“Spirit of Charity”

The book I have been working on for several years about Grady Hospital and hospitals like it around the country has a new title.

Atlanta's Grady Memorial Hospital
Atlanta’s Grady Memorial Hospital

“A Spirit of Charity”: Restoring the Bond Between America and Its Public Hospitals.

 The title is based on one of my favorite FDR quotes; “Better the occasional faults of a government that lives in a spirit of charity than the consistent omissions of a government frozen in the ice of its own indifference.”

I’m going to keep the Failure to Thrive blog theme here. Originally that was going to be the title of the book too, but there are already too many books out there with that name or something like it. Still,  I like it for the blog, mostly because of my strong feeling that our nation still hasn’t created a health care system that allows the poor the same kind of access to needed care that the rest of us have. You need only look to Georgia and neighboring southern states to see how we have left millions of working poor people and their families behind to fend for themselves. It is impossible for these folks to thrive in the face of such icy indifference. And public hospitals like Grady shoulder the burden of this fundamental failure. That’s what I’ll be talking about in the book.
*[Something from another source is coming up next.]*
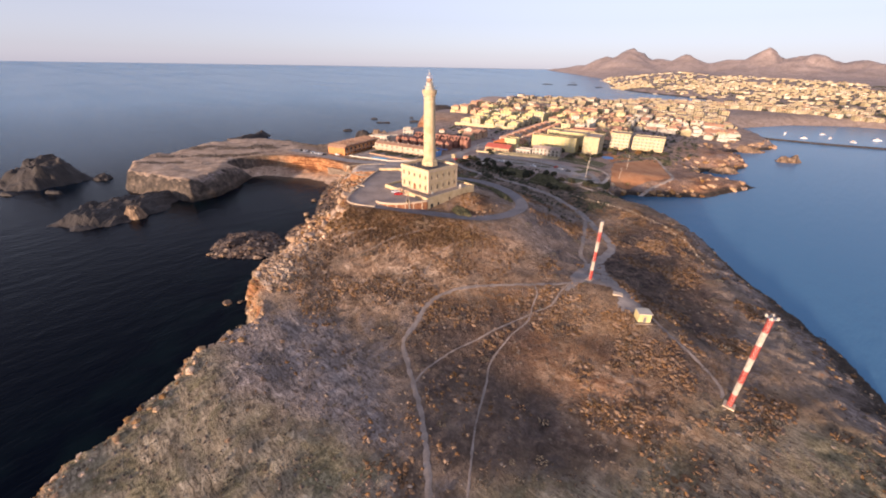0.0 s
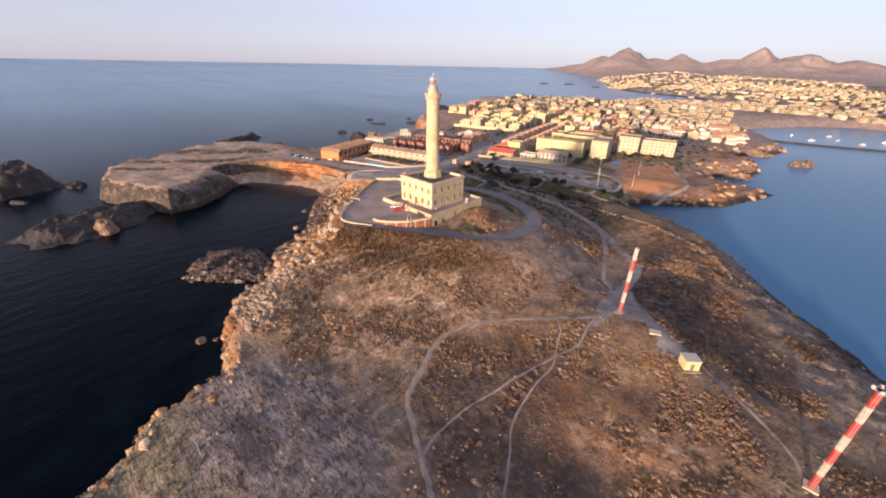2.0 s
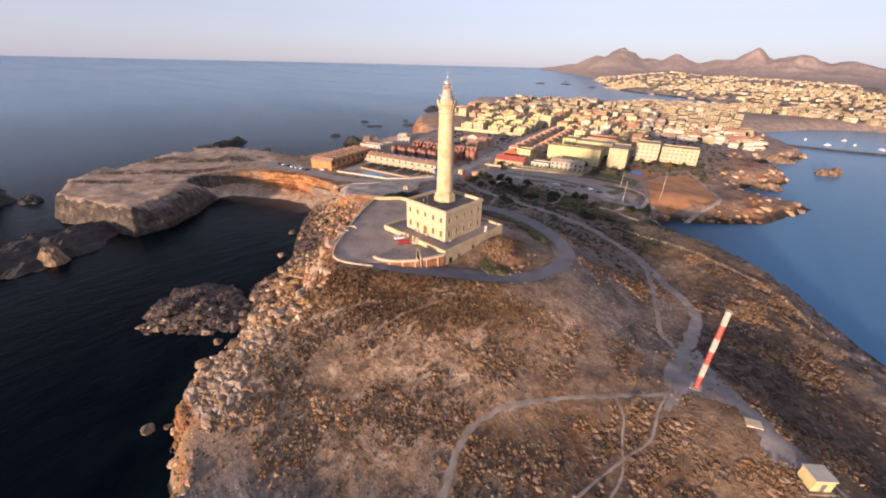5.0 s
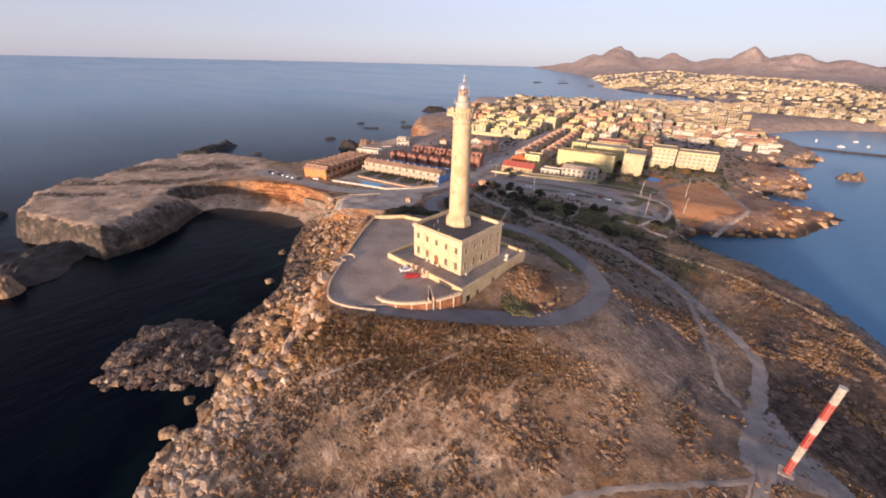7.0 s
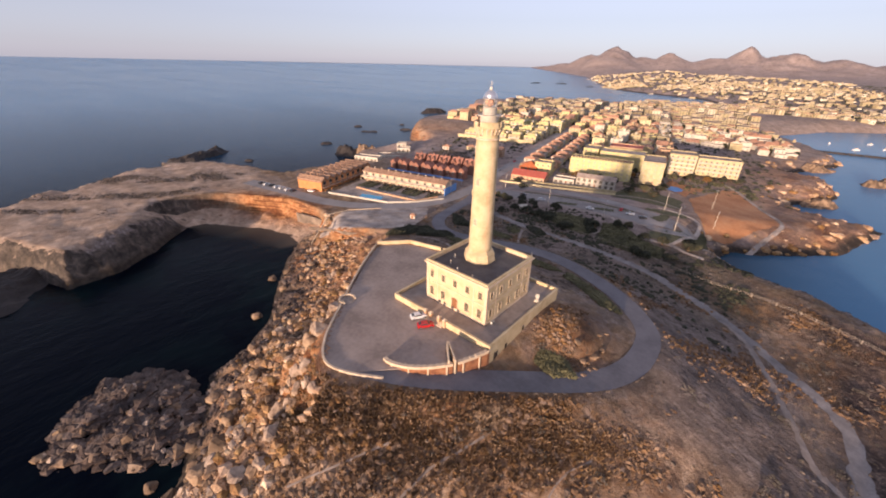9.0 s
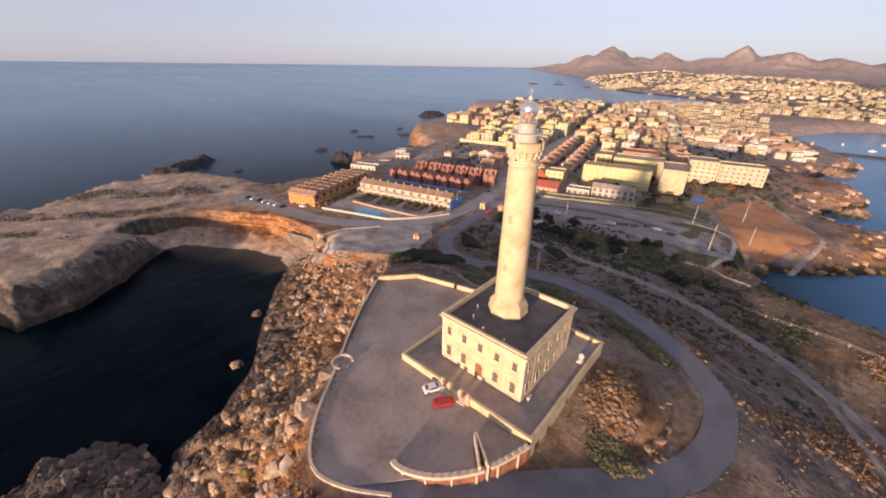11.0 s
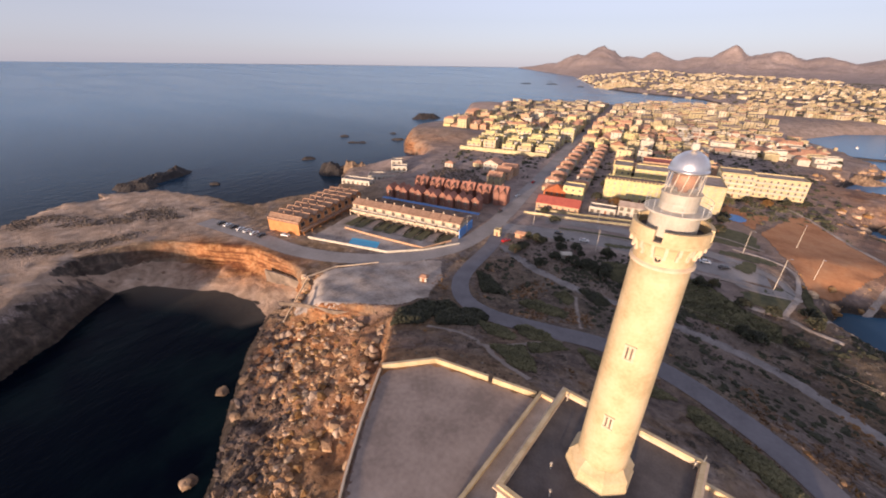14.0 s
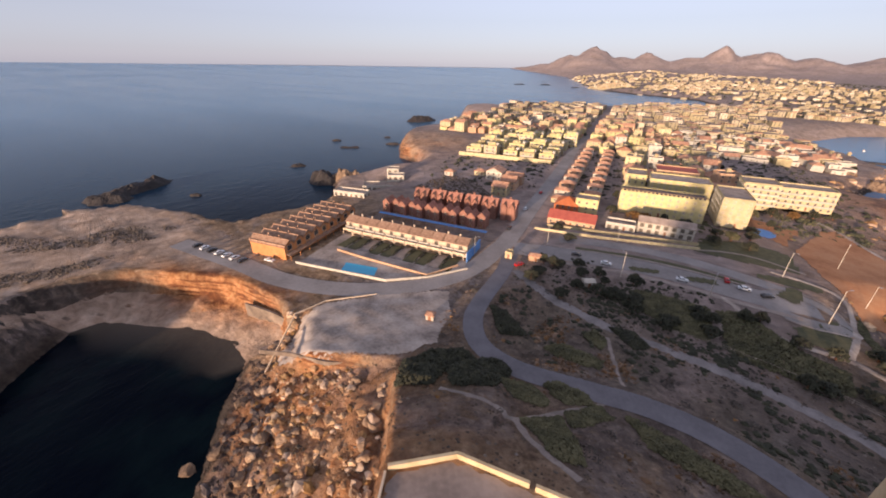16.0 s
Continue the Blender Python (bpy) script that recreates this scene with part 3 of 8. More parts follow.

Last weekend The New York Times and Enroll America provided a revealing map of the counties around the country where the highest concentrations of people without health insurance live. You can look at it here.


Meanwhile, watch this space. “Spirit of Charity” will be coming soon to a bookstore near you, or  to the digital device that you may now be holding in your hand.

4 thoughts on ““Spirit of Charity””

  1. I actually might read this book since as a conservative I am wise enough to know that I can actually learn things from liberals. However, I am not particularly excited about wading through the propaganda. Oh well.

    1. Mike, I appreciate your openness in reading about things that might not conform to your personal view. That’s a great attitude and it leads to better understanding. I’m glad you are willing to give it a try. Thanks. And I understand completely about the wading boots. Have had to resort to those a few times myself when reading conservative authors.